---- SOURCE EXCERPT

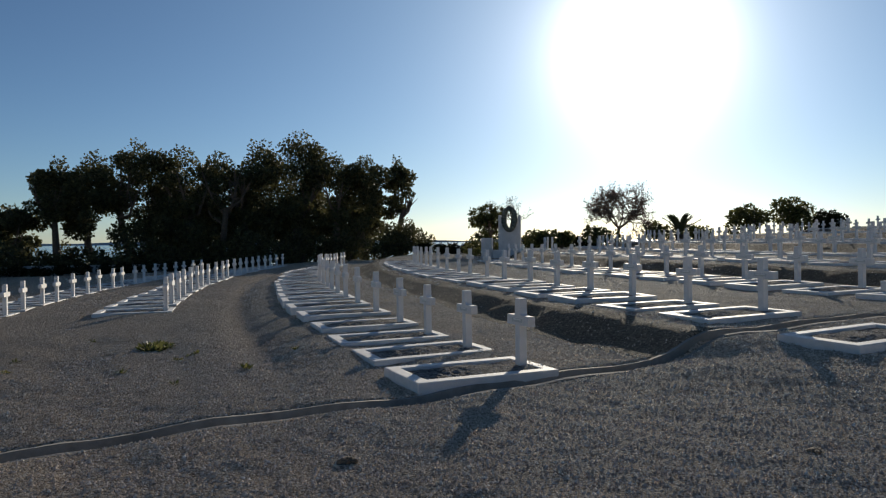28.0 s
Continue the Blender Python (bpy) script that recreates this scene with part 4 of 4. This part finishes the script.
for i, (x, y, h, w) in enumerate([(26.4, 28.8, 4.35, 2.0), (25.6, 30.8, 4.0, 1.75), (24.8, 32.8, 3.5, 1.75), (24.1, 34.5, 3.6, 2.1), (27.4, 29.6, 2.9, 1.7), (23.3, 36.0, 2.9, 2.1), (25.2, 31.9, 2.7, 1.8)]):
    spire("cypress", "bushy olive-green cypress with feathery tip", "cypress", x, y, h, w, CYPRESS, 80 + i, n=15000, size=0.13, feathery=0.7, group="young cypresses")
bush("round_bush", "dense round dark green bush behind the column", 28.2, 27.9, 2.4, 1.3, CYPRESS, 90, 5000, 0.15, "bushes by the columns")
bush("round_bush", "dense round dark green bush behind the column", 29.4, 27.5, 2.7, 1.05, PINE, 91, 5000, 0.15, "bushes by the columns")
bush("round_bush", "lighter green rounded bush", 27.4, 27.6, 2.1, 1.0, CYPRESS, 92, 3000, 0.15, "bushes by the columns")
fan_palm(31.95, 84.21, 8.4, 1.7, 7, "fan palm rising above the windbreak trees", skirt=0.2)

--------

WHAT THE TASK REQUIRES: Transcribe the preceding listing in its entirety and with exact wording, leaving out pictures.

PROBLEM SOLUTION:
28.0 s
Continue the Blender Python (bpy) script that recreates this scene with part 4 of 4. This part finishes the script.
for i, (x, y, h, w) in enumerate([(26.4, 28.8, 4.35, 2.0), (25.6, 30.8, 4.0, 1.75), (24.8, 32.8, 3.5, 1.75), (24.1, 34.5, 3.6, 2.1), (27.4, 29.6, 2.9, 1.7), (23.3, 36.0, 2.9, 2.1), (25.2, 31.9, 2.7, 1.8)]):
    spire("cypress", "bushy olive-green cypress with feathery tip", "cypress", x, y, h, w, CYPRESS, 80 + i, n=15000, size=0.13, feathery=0.7, group="young cypresses")
bush("round_bush", "dense round dark green bush behind the column", 28.2, 27.9, 2.4, 1.3, CYPRESS, 90, 5000, 0.15, "bushes by the columns")
bush("round_bush", "dense round dark green bush behind the column", 29.4, 27.5, 2.7, 1.05, PINE, 91, 5000, 0.15, "bushes by the columns")
bush("round_bush", "lighter green rounded bush", 27.4, 27.6, 2.1, 1.0, CYPRESS, 92, 3000, 0.15, "bushes by the columns")
fan_palm(31.95, 84.21, 8.4, 1.7, 7, "fan palm rising above the windbreak trees", skirt=0.2)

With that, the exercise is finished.